Prepare me in Earth to be that I will be in heaven especially the New Earth that I too may come and go through the open gates of the Holy City where nothing and no one will enter that is abominable in any way at my leisure. And remove this dread at even seeing that man or that woman. Amen.
Note: This morning the woman I spoke of joined me on a bench downtown before I started the rewrite of this entry from last night. She was nice enough to remember me and we talked a while. We are not close and haven’t been for a long time now. But may the Lord forgive her. She is still with her husband. I don’t think he ever knew what she did with the womanizer. But how many times has she done it?
God’s shadow was there again last evening. He knew this was coming and he prepared me for it. He is yet between what is and what is to come as always.

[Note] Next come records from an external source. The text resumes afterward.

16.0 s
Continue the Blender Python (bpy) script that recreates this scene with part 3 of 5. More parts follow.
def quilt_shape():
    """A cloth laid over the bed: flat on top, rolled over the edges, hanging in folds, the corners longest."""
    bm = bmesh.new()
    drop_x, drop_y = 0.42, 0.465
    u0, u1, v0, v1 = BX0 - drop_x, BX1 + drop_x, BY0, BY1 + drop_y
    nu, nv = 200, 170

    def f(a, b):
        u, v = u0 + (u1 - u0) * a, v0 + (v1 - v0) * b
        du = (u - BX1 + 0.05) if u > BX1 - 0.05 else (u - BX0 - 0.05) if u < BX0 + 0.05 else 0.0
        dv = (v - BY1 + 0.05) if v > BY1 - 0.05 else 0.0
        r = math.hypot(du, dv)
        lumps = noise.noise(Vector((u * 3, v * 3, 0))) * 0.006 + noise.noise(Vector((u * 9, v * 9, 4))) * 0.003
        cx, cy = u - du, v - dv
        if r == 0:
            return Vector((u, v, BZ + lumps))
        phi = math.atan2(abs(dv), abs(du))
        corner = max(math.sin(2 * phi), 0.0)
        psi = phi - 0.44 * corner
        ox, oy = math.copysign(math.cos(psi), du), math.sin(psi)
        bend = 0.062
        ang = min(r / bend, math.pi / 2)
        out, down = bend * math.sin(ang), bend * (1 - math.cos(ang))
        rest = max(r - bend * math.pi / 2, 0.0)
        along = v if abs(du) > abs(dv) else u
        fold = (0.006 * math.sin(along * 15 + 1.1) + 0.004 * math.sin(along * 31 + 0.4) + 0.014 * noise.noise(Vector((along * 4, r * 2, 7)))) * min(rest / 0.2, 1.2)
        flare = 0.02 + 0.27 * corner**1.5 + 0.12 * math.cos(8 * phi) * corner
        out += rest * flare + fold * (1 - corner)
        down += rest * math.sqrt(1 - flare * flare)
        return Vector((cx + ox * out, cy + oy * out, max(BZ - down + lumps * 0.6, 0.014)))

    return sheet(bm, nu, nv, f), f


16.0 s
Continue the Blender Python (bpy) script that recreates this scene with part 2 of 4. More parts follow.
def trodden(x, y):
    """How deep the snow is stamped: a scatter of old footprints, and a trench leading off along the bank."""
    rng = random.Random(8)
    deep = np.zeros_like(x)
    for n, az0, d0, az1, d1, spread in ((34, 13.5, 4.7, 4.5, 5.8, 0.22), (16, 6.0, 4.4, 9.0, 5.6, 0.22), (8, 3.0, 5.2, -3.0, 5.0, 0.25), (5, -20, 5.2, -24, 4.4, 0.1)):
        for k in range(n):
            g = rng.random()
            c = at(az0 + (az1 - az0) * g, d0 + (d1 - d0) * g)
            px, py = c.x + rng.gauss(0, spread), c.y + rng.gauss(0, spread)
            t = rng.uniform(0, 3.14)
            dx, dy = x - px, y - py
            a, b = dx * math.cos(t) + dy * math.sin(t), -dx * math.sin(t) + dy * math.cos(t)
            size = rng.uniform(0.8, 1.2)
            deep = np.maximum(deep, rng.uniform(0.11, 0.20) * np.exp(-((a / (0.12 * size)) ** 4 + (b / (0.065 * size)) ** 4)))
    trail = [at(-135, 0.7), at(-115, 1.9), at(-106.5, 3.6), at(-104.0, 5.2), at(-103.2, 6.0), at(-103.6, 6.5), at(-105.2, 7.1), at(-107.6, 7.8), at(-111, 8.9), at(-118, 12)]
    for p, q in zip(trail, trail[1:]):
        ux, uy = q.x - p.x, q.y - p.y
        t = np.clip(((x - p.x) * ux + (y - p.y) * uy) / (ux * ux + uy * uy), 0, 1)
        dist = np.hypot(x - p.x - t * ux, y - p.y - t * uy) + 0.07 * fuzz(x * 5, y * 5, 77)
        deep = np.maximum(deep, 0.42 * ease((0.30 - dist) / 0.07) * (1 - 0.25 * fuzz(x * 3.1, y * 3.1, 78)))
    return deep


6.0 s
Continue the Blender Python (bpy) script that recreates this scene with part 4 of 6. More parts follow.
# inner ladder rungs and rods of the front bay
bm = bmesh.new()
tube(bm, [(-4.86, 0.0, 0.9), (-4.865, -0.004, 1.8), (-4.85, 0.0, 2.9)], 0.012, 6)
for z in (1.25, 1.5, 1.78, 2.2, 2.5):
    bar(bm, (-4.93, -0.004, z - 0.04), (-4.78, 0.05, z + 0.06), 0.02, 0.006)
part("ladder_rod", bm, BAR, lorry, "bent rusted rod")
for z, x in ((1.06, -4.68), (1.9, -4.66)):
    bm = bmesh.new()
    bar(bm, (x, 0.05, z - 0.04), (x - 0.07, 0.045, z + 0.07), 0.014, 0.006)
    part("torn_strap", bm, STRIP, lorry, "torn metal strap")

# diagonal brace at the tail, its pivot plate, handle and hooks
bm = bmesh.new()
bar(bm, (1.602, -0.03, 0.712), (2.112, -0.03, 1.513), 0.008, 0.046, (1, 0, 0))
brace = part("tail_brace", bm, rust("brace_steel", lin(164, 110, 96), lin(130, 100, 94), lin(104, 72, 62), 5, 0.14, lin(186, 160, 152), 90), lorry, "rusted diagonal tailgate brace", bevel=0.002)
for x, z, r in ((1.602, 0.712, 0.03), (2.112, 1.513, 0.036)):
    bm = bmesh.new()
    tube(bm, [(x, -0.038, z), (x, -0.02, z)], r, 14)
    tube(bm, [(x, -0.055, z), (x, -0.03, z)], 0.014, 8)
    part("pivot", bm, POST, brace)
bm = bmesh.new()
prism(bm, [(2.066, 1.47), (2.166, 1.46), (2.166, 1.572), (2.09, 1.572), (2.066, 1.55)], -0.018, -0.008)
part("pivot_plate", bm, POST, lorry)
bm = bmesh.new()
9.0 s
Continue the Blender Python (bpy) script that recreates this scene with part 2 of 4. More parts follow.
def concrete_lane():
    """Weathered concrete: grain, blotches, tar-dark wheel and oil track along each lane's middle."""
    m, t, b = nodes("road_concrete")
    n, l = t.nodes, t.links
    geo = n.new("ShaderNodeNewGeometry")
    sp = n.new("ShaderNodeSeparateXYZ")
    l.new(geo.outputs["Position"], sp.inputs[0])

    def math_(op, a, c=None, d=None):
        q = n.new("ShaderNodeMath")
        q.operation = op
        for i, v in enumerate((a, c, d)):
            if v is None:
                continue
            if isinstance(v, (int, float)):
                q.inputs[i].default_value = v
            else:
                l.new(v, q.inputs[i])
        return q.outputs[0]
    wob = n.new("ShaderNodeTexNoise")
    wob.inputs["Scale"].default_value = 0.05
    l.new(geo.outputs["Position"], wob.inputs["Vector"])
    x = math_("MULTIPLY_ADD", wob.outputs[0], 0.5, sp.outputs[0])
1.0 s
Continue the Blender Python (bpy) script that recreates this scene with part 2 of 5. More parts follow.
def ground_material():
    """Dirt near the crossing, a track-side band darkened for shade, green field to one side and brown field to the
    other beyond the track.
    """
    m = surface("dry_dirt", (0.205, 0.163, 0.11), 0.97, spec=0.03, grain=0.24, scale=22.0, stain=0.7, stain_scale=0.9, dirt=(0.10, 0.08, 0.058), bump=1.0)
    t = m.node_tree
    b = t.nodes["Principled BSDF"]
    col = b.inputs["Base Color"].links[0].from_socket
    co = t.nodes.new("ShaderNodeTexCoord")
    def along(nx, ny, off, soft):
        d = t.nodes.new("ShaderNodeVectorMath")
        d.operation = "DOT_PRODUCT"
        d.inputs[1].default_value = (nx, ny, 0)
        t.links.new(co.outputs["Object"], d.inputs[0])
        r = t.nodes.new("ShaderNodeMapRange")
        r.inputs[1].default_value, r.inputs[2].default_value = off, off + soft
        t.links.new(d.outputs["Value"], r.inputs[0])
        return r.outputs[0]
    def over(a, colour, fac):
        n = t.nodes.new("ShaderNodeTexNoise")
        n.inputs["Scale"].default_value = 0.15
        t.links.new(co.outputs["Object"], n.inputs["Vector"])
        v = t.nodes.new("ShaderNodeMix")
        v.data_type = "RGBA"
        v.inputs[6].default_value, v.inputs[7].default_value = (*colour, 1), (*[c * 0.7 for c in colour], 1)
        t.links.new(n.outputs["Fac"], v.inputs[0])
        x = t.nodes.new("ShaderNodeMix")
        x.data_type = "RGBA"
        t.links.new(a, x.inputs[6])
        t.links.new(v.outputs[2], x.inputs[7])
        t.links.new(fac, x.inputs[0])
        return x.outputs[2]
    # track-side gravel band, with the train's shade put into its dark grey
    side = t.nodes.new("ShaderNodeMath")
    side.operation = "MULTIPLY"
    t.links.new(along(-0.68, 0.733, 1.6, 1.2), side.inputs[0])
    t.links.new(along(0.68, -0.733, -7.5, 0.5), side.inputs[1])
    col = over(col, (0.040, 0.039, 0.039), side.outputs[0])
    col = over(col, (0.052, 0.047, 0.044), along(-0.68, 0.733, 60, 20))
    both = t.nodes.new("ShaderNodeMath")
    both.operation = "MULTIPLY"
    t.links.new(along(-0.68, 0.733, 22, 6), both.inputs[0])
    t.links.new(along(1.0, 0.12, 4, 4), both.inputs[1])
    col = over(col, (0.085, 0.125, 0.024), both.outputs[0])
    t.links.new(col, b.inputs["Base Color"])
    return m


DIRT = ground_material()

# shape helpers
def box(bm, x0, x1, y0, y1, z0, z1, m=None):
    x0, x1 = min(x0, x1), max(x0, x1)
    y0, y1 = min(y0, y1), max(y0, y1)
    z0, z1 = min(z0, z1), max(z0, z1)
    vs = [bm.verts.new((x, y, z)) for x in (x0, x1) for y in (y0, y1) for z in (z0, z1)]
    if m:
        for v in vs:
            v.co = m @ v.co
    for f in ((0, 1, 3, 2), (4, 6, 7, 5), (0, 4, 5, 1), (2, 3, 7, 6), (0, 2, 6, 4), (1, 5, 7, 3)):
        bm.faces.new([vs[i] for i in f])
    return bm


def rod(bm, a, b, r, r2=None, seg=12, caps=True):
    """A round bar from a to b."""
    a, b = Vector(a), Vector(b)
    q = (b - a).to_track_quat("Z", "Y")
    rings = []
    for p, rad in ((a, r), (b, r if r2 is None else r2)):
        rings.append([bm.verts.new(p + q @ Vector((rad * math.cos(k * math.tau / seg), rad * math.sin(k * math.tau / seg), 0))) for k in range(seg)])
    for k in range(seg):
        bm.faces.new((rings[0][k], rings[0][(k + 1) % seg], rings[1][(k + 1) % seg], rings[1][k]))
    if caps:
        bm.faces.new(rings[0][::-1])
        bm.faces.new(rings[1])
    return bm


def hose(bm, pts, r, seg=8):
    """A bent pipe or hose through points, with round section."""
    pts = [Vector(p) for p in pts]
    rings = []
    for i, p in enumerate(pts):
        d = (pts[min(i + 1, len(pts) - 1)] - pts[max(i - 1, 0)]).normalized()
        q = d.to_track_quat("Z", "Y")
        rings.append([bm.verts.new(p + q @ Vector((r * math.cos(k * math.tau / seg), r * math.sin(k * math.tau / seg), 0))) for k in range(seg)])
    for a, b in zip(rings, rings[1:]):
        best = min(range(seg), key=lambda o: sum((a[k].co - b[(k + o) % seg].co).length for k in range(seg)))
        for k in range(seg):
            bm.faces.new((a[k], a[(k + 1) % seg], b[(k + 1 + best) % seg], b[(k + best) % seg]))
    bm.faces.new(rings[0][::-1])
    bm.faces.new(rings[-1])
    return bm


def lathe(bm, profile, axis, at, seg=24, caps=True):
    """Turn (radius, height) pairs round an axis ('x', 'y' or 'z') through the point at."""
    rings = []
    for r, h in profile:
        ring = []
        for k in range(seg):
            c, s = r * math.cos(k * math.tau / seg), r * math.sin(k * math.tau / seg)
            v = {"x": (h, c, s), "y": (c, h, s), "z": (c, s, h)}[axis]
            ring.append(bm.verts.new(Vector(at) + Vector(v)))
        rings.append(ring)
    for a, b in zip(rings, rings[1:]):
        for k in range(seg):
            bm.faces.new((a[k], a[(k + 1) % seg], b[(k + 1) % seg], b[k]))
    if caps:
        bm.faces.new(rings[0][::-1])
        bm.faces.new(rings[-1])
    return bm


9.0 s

My dad was a womanizer and I suppose I was too in my younger years. The American culture is so-? So repulsive to me now in so many ways as it was most of my time being dead but now it is different somehow. One can forgive people, but how does one forgive an entire culture that died. God bless America and make all of her aliens who have defamed her name a little like you any way you can. And forgive the woman and the womanizer. To me they are still one in infamy and once my friend she is not what she was; all that time being dead, a walking corpse of a spirit even as he is. Amen.
Oh for the outrage, fear and anger it causes even the dead and the sadness and heartbreak among the living. She knows that I know and that she wounded me and they cause pain in the emotions of the dead and suffering in the souls of the living, even some people they never knew that even heard about it. What must it have done to them?
Hold me in your arms today Father. I am still but a babe.